Since beginning my job at MLB.com, this issue has taken a different turn for me.  When I was at The Badger Herald, I knew we were an independent news source.  In fact, some of my colleagues took such pride in that fact that there was no way I could forget such a fact.  At times, it even seemed to become a crutch, as other Heralders would always fall back on the fact that we did not receive money from the university. This was especially common when comparing the Herald to other college newspapers that won awards we did not.  Yet, as I now work for MLB.com, and as my work is posted on the Brewers’ — or other teams’ — website, there is an inherent loss of independence.  For example, one of the first stories I wrote for the site was altered a bit after I submitted it.  My original version, led with, “After his outing at Miller Park on Saturday, the Brewers may be feeling some buyer’s remorse about Yovani Gallardo’s five-year, $30.1 million extension.”  By no means did I think this was out of line.  Gallardo had, after all, pitched quite poorly just days after receiving a healthy paycheck from the Brewers.  But when it was posted online, it was changed from “may be feeling” to “hope they won’t be feeling.”  Not significant, but in my mind, it changed the meaning of what I had written.  Still, it was close enough that I was OK with it.  Until it changed again the next day, that is.  The final version took out any idea of buyer’s remorse entirely: “Yovani Gallardo would have liked to have a better outing Saturday in his first start since signing a five-year, $30.1 million extension earlier this week.”  When I saw it, my first thought was, “well, yeah.”  Of course Gallardo would have liked a better outing, he lost.

It was at that point that I learned my writing would have to adapt — albeit only slightly — to the fact that it was posted on the Brewers’ team website.  It’s not necessarily something I’m happy about, because in the end, it limits my independence from the Brewers.  In covering the UW Athletic Department, it was my opinion that I could really say whatever I wanted, as long as it was accurate and I had statistics to back it up.  If that meant making the Badgers, or any players and coaches, look bad, so be it.  While I self-censored myself a bit to maintain our ability to cover UW athletics, I knew I could generally write whatever I wish.  Now, I have to limit some of the potential negativity in my writing.  Still, I see the opportunities presented by my job at MLB.com as far outweighing the limited negative aspects of it.

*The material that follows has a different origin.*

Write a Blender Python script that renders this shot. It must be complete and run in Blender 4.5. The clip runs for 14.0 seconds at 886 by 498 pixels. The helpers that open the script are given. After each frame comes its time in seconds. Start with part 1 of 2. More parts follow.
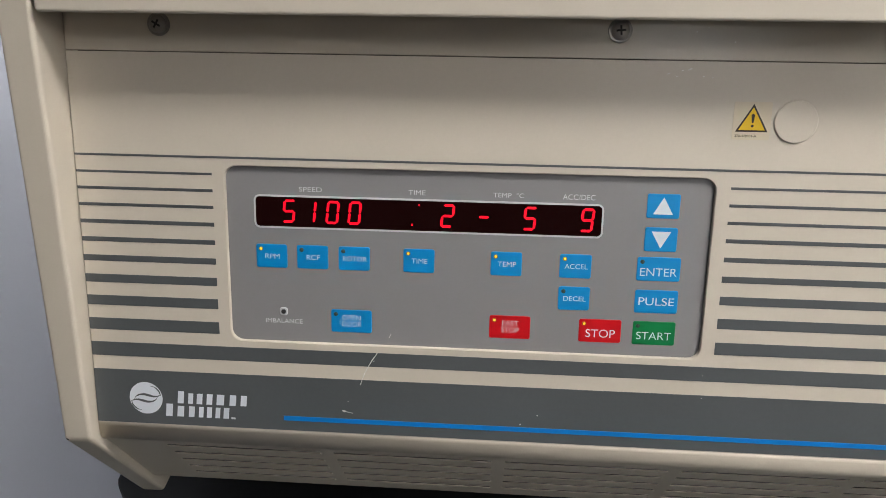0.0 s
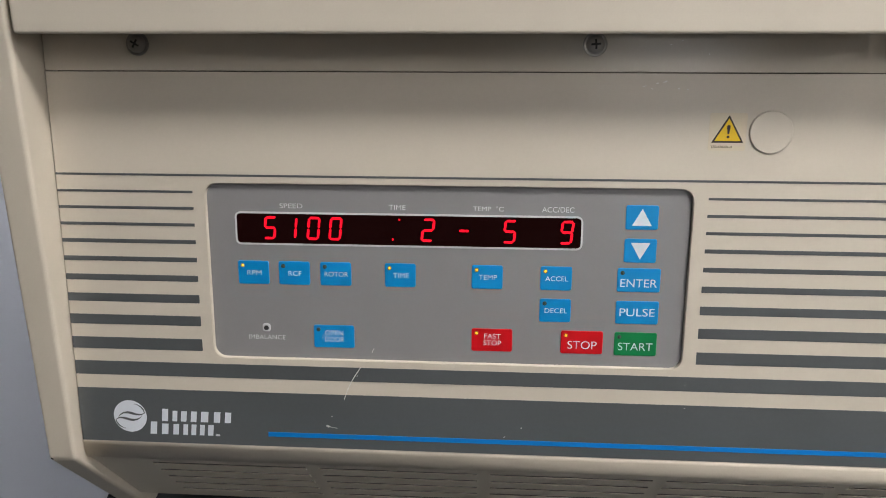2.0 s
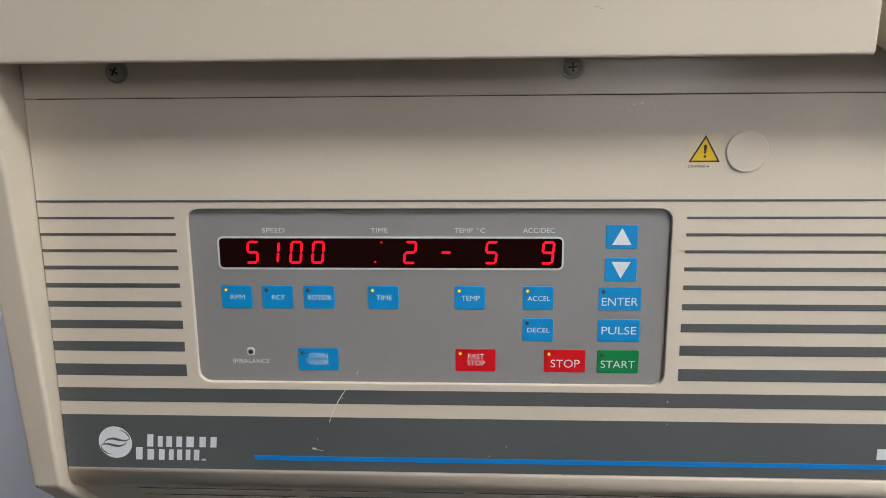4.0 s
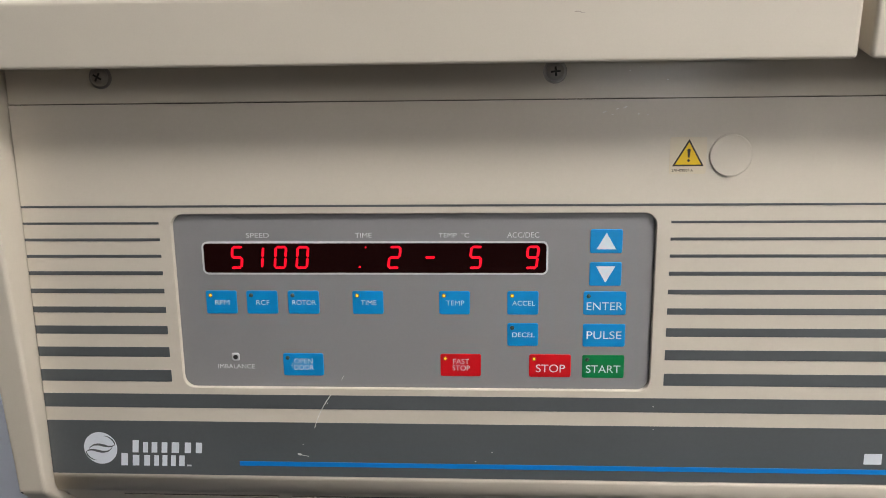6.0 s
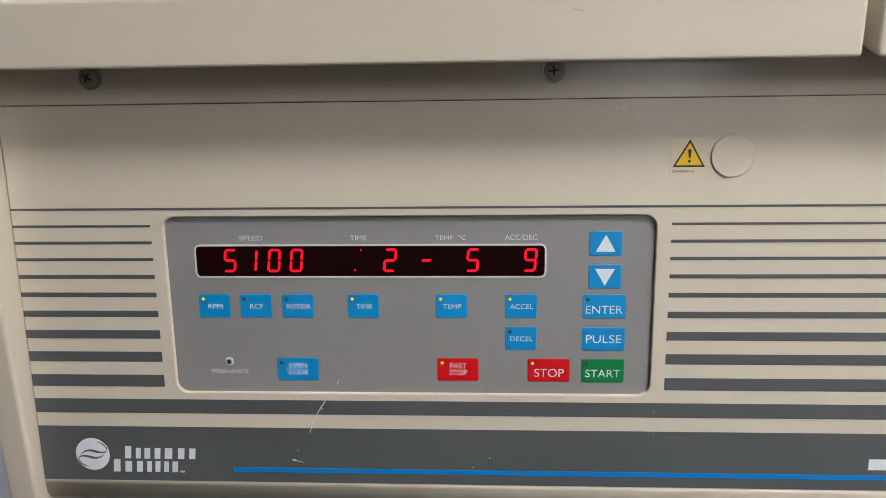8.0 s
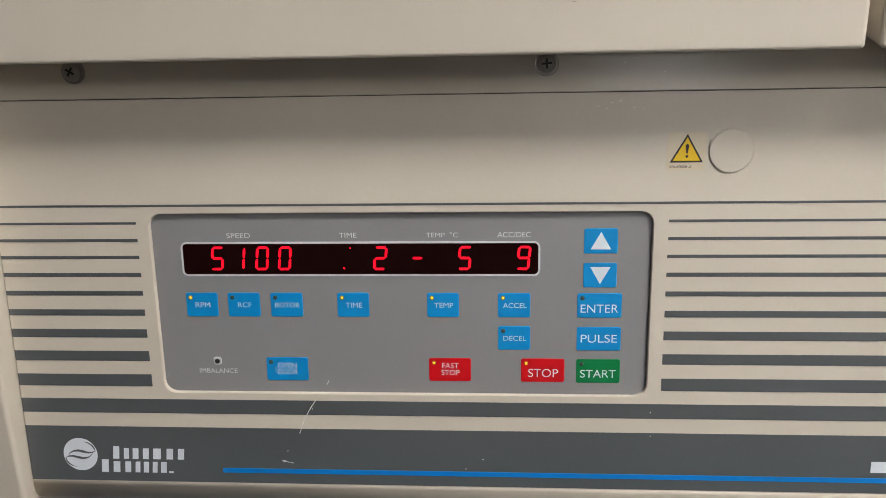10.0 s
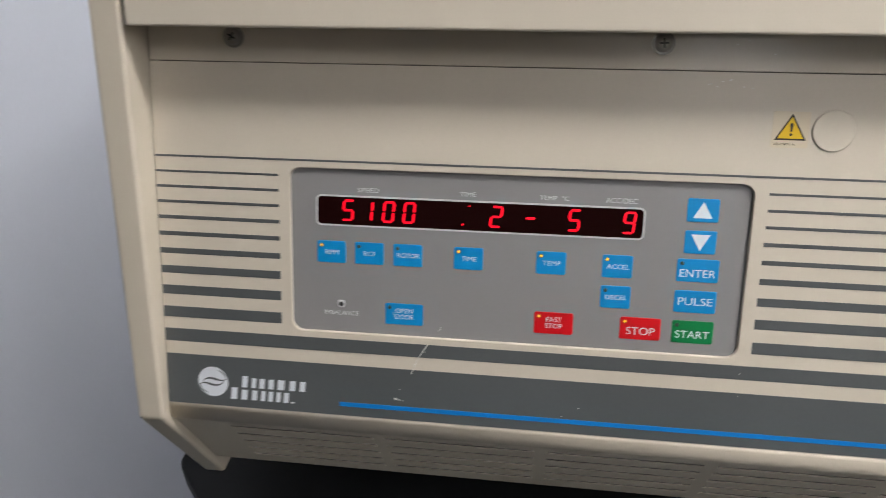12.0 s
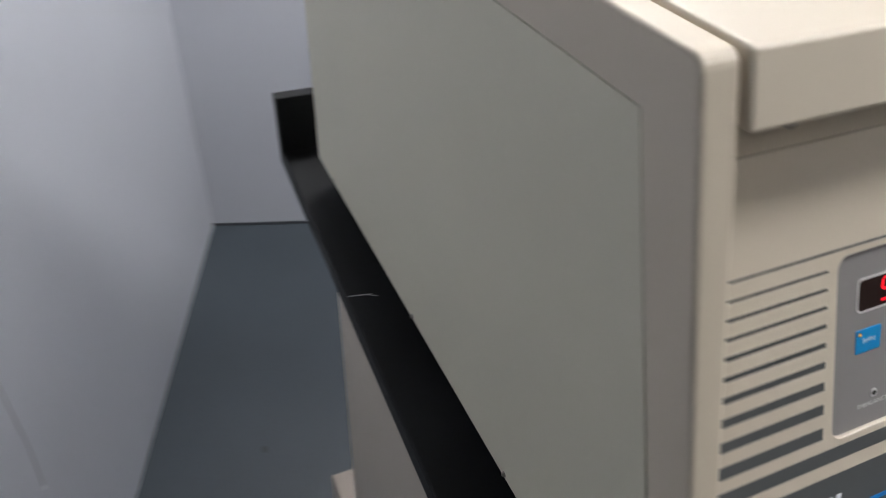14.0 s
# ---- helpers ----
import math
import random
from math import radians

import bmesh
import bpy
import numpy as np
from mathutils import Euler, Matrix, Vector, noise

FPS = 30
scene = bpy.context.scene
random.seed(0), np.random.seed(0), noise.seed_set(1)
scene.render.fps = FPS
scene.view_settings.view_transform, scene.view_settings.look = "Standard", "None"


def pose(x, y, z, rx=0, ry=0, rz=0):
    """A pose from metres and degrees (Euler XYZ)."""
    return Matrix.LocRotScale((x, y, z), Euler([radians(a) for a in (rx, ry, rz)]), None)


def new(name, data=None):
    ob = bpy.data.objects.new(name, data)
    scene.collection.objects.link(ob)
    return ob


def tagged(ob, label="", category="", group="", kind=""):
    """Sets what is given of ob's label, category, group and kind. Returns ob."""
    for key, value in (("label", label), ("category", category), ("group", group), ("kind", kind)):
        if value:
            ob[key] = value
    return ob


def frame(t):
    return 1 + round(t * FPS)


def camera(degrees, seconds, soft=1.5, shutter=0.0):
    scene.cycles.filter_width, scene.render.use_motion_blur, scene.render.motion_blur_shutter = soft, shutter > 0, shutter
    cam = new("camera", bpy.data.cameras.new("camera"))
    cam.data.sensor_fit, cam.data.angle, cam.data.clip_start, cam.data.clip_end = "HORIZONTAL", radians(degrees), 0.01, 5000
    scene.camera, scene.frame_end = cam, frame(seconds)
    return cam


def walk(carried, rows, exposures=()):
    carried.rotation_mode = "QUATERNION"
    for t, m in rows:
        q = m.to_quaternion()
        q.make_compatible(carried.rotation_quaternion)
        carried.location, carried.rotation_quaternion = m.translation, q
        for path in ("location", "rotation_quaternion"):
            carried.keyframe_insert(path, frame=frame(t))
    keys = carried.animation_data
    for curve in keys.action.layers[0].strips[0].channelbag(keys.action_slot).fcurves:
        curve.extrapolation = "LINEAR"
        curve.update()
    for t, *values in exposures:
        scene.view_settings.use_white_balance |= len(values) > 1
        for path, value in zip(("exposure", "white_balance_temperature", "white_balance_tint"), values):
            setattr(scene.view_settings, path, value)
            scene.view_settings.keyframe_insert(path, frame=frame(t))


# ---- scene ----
cam = camera(61.0, 14.0, soft=0.75, shutter=0.7)

# seconds, eye x y z, yaw, pitch, roll
ROWS = [
    (0, 0.1228, -0.3362, 1.3947, 4.54, -33.88, -0.60),
    (0.5, 0.1214, -0.3373, 1.3956, 4.29, -33.70, -0.54),
    (1, 0.1229, -0.3369, 1.3955, 4.33, -33.57, -0.84),
    (1.5, 0.1272, -0.3353, 1.3962, 4.31, -33.42, -1.00),
    (2, 0.1320, -0.3353, 1.3978, 4.31, -33.21, -1.31),
    (2.5, 0.1366, -0.3376, 1.3991, 4.59, -32.64, -1.83),
    (3, 0.1324, -0.3358, 1.4023, 4.09, -32.87, -1.77),
    (5.5, 0.1448, -0.3301, 1.4084, 3.07, -32.85, -1.78),
    (6, 0.1455, -0.3309, 1.4065, 3.49, -32.55, -1.93),
    (6.5, 0.1441, -0.3271, 1.4036, 3.74, -32.74, -1.86),
    (7, 0.1463, -0.3248, 1.4063, 3.27, -32.94, -1.67),
    (7.5, 0.1485, -0.3222, 1.4053, 3.65, -33.13, -2.29),
    (8, 0.1480, -0.3235, 1.4045, 3.66, -32.67, -2.13),
    (10.5, 0.1582, -0.3126, 1.4017, 4.51, -33.38, -2.52),
    (11, 0.1595, -0.3134, 1.4031, 4.85, -33.47, -2.48),
    (11.5, 0.1516, -0.3305, 1.4091, 6.37, -34.24, -2.36),
    (11.8, 0.1285, -0.3491, 1.4094, 7.25, -33.93, -0.85),
    (12, 0.1232, -0.3602, 1.4060, 8.71, -33.40, -1.90),
    (12.3, 0.0734, -0.3745, 1.4094, 8.54, -32.54, -1.85),
    (12.5, 0.0138, -0.3616, 1.4087, 8.32, -32.52, -2.93),
    (12.8, -0.0883, -0.3373, 1.4135, 3.61, -32.30, -4.00),
    (13, -0.1455, -0.3225, 1.4199, -1.69, -33.38, -2.90),
    (13.3, -0.2054, -0.3040, 1.4233, -8.17, -33.90, -0.29),
    (13.5, -0.2301, -0.2726, 1.4213, -11.67, -34.81, 0.39),
    (13.8, -0.2712, -0.2102, 1.4174, -17.02, -35.87, -1.11),
    (14, -0.3106, -0.1634, 1.4219, -24.03, -37.39, 1.31),
]
walk(cam, [(t, pose(x, y, z, 0, 0, yaw) @ pose(0, 0, 0, 90 + pitch) @ pose(0, 0, 0, 0, 0, roll))
           for t, x, y, z, yaw, pitch, roll in ROWS],
     [(0, 0.30), (11.5, 0.30), (12.4, 0.40), (13.0, 0.28), (14, 0.26)])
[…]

Another, and perhaps more difficult, part of remaining independent from the team I cover and neutral in my reporting, is putting aside my rooting interests.  Until I covered the Atlanta Braves for MLB.com this week, I had never covered a team that I did not want to see win.  As a Wisconsin native and UW-Madison undergraduate, any time I covered a UW sporting event, my heart wanted them to win.  When I covered the Mallards, I had two friends on the team.  Now, as a reporter covering the Brewers, I want them to win as well. If there’s anything I care about more than UW football, basketball and hockey, it’s the Milwaukee Brewers.  However, just because I want them to win, it doesn’t mean I sit up in the press box and cheer them on.  And that’s not just because I would be kicked out of the press box and lose my job for doing so.  Even if I could openly cheer for the teams I cover, I would not do so.  Not while on the job at least.  I still wear Badgers and Brewers gear on off days.  When the teams are on the road and I’m not covering them, I cheer as hard as anyone else.

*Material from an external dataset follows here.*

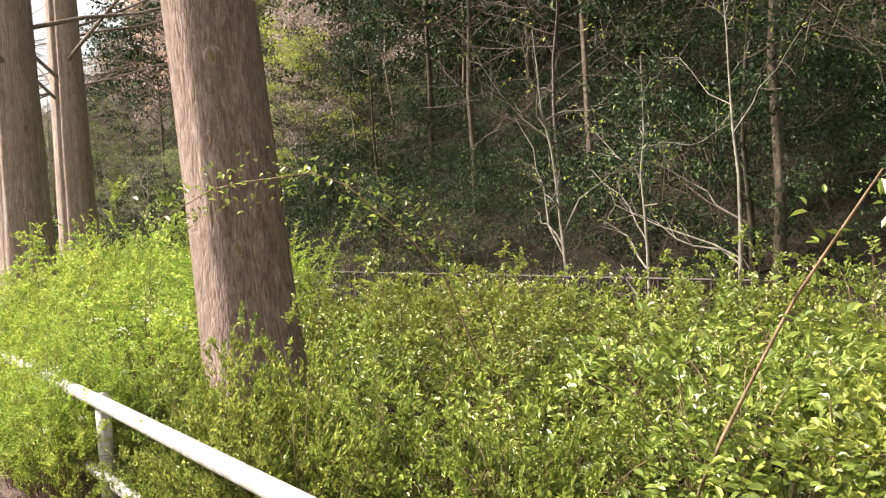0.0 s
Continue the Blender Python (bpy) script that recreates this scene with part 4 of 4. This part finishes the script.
bramble(5, [(1.8, 1.25, 0.2), (1.75, 1.08, 0.72), (1.72, 0.82, 1.2), (1.7, 0.72, 1.34), (1.72, 0.62, 1.5)], 60, "arching brown bramble stem with olive-green leaves")
bramble(6, [(2.5, 2.5, 0.2), (2.2, 2.7, 1.2), (1.85, 3.05, 1.66), (1.5, 3.5, 1.62), (1.3, 3.9, 1.45)], 300, "leafy bramble arching in front of the flaky trunk")
put("bri0", lambda: leafy_shrub("bramble_bush", 320, 34, 4200, 0.8, 1.35, 0.038, 0.62, SMALL, 0, 0.1, "bramble bush with broad olive-green leaves", "bramble", "brambles"), place(2.35, 1.35, 0.3, 0.85))
put("bri0", None, place(2.2, 0.45, 2.3, 0.8, 0, 0.9))
bramble(7, [(2.7, 2.7, 0.2), (2.6, 2.8, 0.9), (2.4, 3.0, 1.4), (2.15, 3.1, 1.6)], 150, "leafy bramble arching beside the flaky trunk")


# ---- large-leaved plant and tall evergreens standing out of the hedge ----
def big_leaf_plant(seed, height):
    rng = np.random.default_rng(seed)
    root = new("large_leaf_plant")
    tagged(root, "tall weed with large grey-green leaves beside the furrowed trunk", "plant")
    for tall, az in ((1.0, 0.4), (0.74, 3.4)):
        t = np.linspace(0, 1, 8)
        c = np.outer(t * height * tall, [0, 0, 1]) + np.outer(t * t * 0.1 + 0.16 * (1 - tall) * 4 * t, [math.cos(az), math.sin(az), 0])
        stem = part("stem", mesh_np("stem", *tubes([(c, 0.011 * (1 - 0.6 * t))], 6), PALE_TWIG, True), root)
        for i in range(17 if tall == 1.0 else 7):
            u = 0.52 + 0.48 * i / 16 if tall == 1.0 else 0.8 + 0.03 * i
            p = np.array([[np.interp(u, t, c[:, a]) for a in range(3)]])
            th = i * 2.5 + rng.uniform(-0.4, 0.4)
            ln = np.array([rng.uniform(0.13, 0.19) * (1.15 - 0.5 * max(0, u - 0.8) / 0.2)])
            v, f = leaves(p, np.array([[math.cos(th), math.sin(th), rng.uniform(-0.1, 0.3) + 1.2 * max(0, u - 0.9) / 0.1]]), np.array([[0, 0, 1.0]]), ln, ln * 0.4, 0.2, "round")
            part("leaf", mesh_np("leaf", v, f, WEED, True), stem)
    return root


big_leaf_plant(3, 1.97).matrix_basis = place(2.93, 14.3, 0.4)
for x, y, s, h in ((2.35, 18.95, 0.55, 1.95), (2.6, 19.3, 0.5, 1.7), (2.35, 23.15, -0.1, 2.3), (2.7, 23.7, -0.2, 1.9), (2.0, 26.9, 0.55, 1.95), (1.75, 29.6, 0.45, 1.85), (2.6, 27.6, 0.6, 1.8), (3.1, 31.5, 0.7, 1.95), (3.4, 33.2, 0.7, 1.9), (2.9, 35.6, 0.7, 1.75), (2.7, 33.9, 0.6, 1.7), (2.9, 33.0, -0.6, 2.35), (3.4, 32.8, -0.5, 2.2)):
    put("glt0", GLO_TALL[0][1], place(x, y, x * 7, 0.75 + s * 0.4, 0, h / 1.9))
for x, y, s, h in ((2.3, 8.1, 0.5, 1.75), (3.4, 9.0, 0.7, 1.7), (1.75, 20.6, 0.7, 1.15), (2.4, 20.9, 0.8, 1.2), (1.5, 21.6, 0.5, 0.95)):
    put("spt0", SPI_TALL[0][1], place(x, y, x * 7, 0.6 + s * 0.6, 0, h / 1.75))
for x, y, s, h in ((1.4, 3.3, 0.42, 1.02), (1.22, 2.95, 0.45, 0.98), (1.5, 2.9, 0.55, 1.05), (1.3, 2.5, 0.5, 0.9), (1.62, 2.35, 0.6, 1.0), (1.75, 1.7, 0.6, 0.95)):
    put("oli0", OLI[0][1], place(x, y, x * 7, s, 0, h))
# shrubs close in front of the trunks hide their feet
for x, y, kind, h in ((1.91, 10.32, "sps0", 0.92), (3.37, 13.83, "spi1", 1.15), (2.97, 18.39, "spi0", 1.45), (3.4, 21.56, "glo0", 1.05), (3.32, 26.24, "glo1", 1.6), (2.54, 29.69, "glo2", 1.5), (3.57, 34.86, "glo1", 1.65)):
    for dx, dy in ((-0.78, -0.18), (-0.45, -0.62)):
        put(kind, SHRUBS[kind], place(x + dx, y + dy, x * 5 + dy, 0.55, -0.03, h / NATURAL[kind[:3]]))
for x, y, h in ((1.2, 28.7, 0.78), (1.22, 29.5, 0.72), (1.2, 30.3, 0.74), (1.16, 31.1, 0.66)):
    put("gls1", GLO_SMALL[1][1], place(x, y, y * 5, 0.32, -0.02, h / 1.4))
for x, y, s, h in ((2.5, 39.75, 0.7, 1.0), (3.05, 40.0, 0.75, 1.05), (2.25, 39.35, 0.45, 0.7), (3.3, 39.2, 0.6, 0.9)):
    put("fre0", FRE[0][1], place(x, y, x * 7, s, -0.03, h / 1.15))
put("spi1", SPI[1][1], place(0.86, 4.6, 0.4, 0.42, -0.02, 0.7))
put("spi2", SPI[2][1], place(0.84, 5.15, 2.4, 0.42, -0.02, 0.72))
for x, y, h in ((0.94, 4.25, 0.74), (0.9, 4.55, 0.8), (0.9, 4.9, 0.8), (0.86, 5.5, 0.86), (0.92, 6.1, 0.8), (1.2, 4.6, 0.9)):
    put("sps1", SPI_SMALL[1][1], place(x, y, y * 3, 0.42, -0.02, h / 1.6))
for y, h in ((2.2, 0.42), (3.1, 0.62), (3.75, 0.45), (4.4, 0.7), (5.0, 0.78)):
    put("oli1", OLI[1][1], place(1.06 + 0.05 * math.sin(y * 9), y, y * 5, 0.3, -0.02, h / 0.9))
for x, y, s, h in ((2.12, 37.85, 0.5, 0.7), (1.75, 38.05, 0.38, 0.62), (2.6, 38.0, 0.7, 0.75), (1.8, 37.2, 0.5, 0.45), (1.86, 37.75, 0.42, 0.36)):
    put("gls0", GLO_SMALL[0][1], place(x, y, x * 7, s, 0, h))


# ---- litter on the verge ----
def litter(name, n, x0, x1, y0, y1, size, material, seed, label, category, lift=0.03):
    rng = np.random.default_rng(seed)
    x = rng.uniform(0, 1, n) ** 0.9 * (x1 - x0) + x0
    y = rng.uniform(y0, y1, n)
    z = np.array([ground_z(a, b) for a, b in zip(x, y)]) + lift + rng.uniform(0, 0.015, n)
    way = rand_dirs(rng, n) * [1, 1, 0.25]
    ln = size * rng.uniform(0.4, 1.4, n)
    me = mesh_np(name, *leaves(np.stack([x, y, z], -1), way, np.array([0, 0, 1.0]) + rand_dirs(rng, n) * 0.35, ln, ln * rng.uniform(0.25, 0.7, n)), material)
    tagged(new(name, me), label, category, kind="stuff")


litter("dead_leaves", 46000, 0.1, 1.7, 0, 82, 0.04, DEAD, 31, "brown dead leaves and needles strewn on the verge", "leaf litter", 0.035)
litter("scattered_leaves", 6500, -1.6, 0.5, 0, 82, 0.03, DEAD, 32, "few brown leaves scattered on the gravel path", "leaf litter", 0.05)
litter("verge_grass", 5000, 0.75, 1.5, 8, 60, 0.05, GRASS, 33, "small weeds and grass tufts at the foot of the rail", "weeds", 0.0)


def stick(pts, r, seed):
    rng = np.random.default_rng(seed)
    root = new("fallen_stick")
    tagged(root, "crooked pale fallen stick lying on the leaf litter", "stick", "fallen sticks")
    pts = np.array(pts, float)
    u = np.linspace(0, 1, 12)
    c = np.stack([np.interp(u, np.linspace(0, 1, len(pts)), pts[:, a]) for a in range(2)], -1)
    c += np.cumsum(rng.normal(0, 0.012, c.shape), axis=0)
    z = np.array([ground_z(a, b) + 0.035 + r for a, b in c])
    part("stick", mesh_np("stick", *tubes([(np.column_stack([c, z]), r * (1 - 0.5 * u))], 7), PALE_TWIG, True), root)


stick([(0.82, 33.0), (0.78, 32.5), (0.6, 31.6), (0.68, 30.9), (0.75, 30.2)], 0.017, 1)
stick([(0.62, 31.6), (0.45, 31.5), (0.5, 31.0), (0.6, 30.8)], 0.011, 2)
for i in range(46):
    x, y = sr.uniform(0.45, 1.15), sr.uniform(14, 56)
    a, ln = sr.uniform(0, 6.28), sr.uniform(0.12, 0.4)
    stick([(x, y), (x + math.cos(a) * ln * 0.5 + 0.02, y + math.sin(a) * ln * 0.5), (x + math.cos(a) * ln, y + math.sin(a) * ln)], sr.uniform(0.004, 0.009), 100 + i)


def pebbles(n, seed):
    """Small stones on the path and its edge."""
    rng = np.random.default_rng(seed)
    base = np.array([(1, 0, 0), (-1, 0, 0), (0, 1, 0), (0, -1, 0), (0, 0, 0.7), (0, 0, -0.7)], float)
    tri = np.array([(0, 2, 4), (2, 1, 4), (1, 3, 4), (3, 0, 4)])
    x, y = rng.uniform(-3.0, 0.9, n), rng.uniform(16, 82, n)
    z = np.array([ground_z(a, b) for a, b in zip(x, y)]) + 0.046
    s = 0.004 + 0.009 * rng.uniform(0, 1, n) ** 3
    v = base[None] * s[:, None, None] * rng.uniform(0.7, 1.3, (n, 6, 1)) + np.stack([x, y, z], -1)[:, None]
    f = (np.arange(n)[:, None, None] * 6 + tri[None]).reshape(-1, 3)
    tagged(new("pebbles", mesh_np("pebbles", v.reshape(-1, 3), f, GRAVEL)), "small grey stones strewn over the gravel path", "gravel", kind="stuff")


pebbles(14000, 41)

However, once I put on my credential, take out my notebook and turn on my recorder, all that is pushed aside.  Because when it comes down to it, I am a journalist, and two of Kovach and Rosenstiel’s other key principles of journalism are more important than any rooting interest that I may have. First, as a journalist, my first obligation is to the truth. Secondly, my first loyalty is to the citizens.  In my case as a sports reporter, the truth and loyalty to citizens are not quite as dramatic and important to freedom and self-government as other forms of journalism, but fans still want to know the truth about their favorite teams.  Even when the truth is not necessarily something that they want to hear, fans and readers appreciate having such truth available to them, especially when their favorite teams are struggling.  If the manager is making decisions they don’t agree with, they want an explanation.  When their team’s best player is struggling, they want to hear from him, or the manager about it. So, while I may occasionally feel like I should protect a player that struggles or refrain from shining a negative light on an important mistake — whether to gain their trust or prevent them from criticism — I know that my job is to present the truth to my readers.

No special access to players or rooting interest in the team can change that fact.  Nor can any free food or other merchandise given to me.  While I am a sports fanatic and a fan of the teams I’ve covered and continue to cover, my responsibility as a journalist is not to myself as a fan or to the team that I cover.  First and foremost, I am a journalist and as such, I must remain independent of these teams.  On my own time, I cheer for whatever teams I want, regardless of if I cover them as a journalist or not.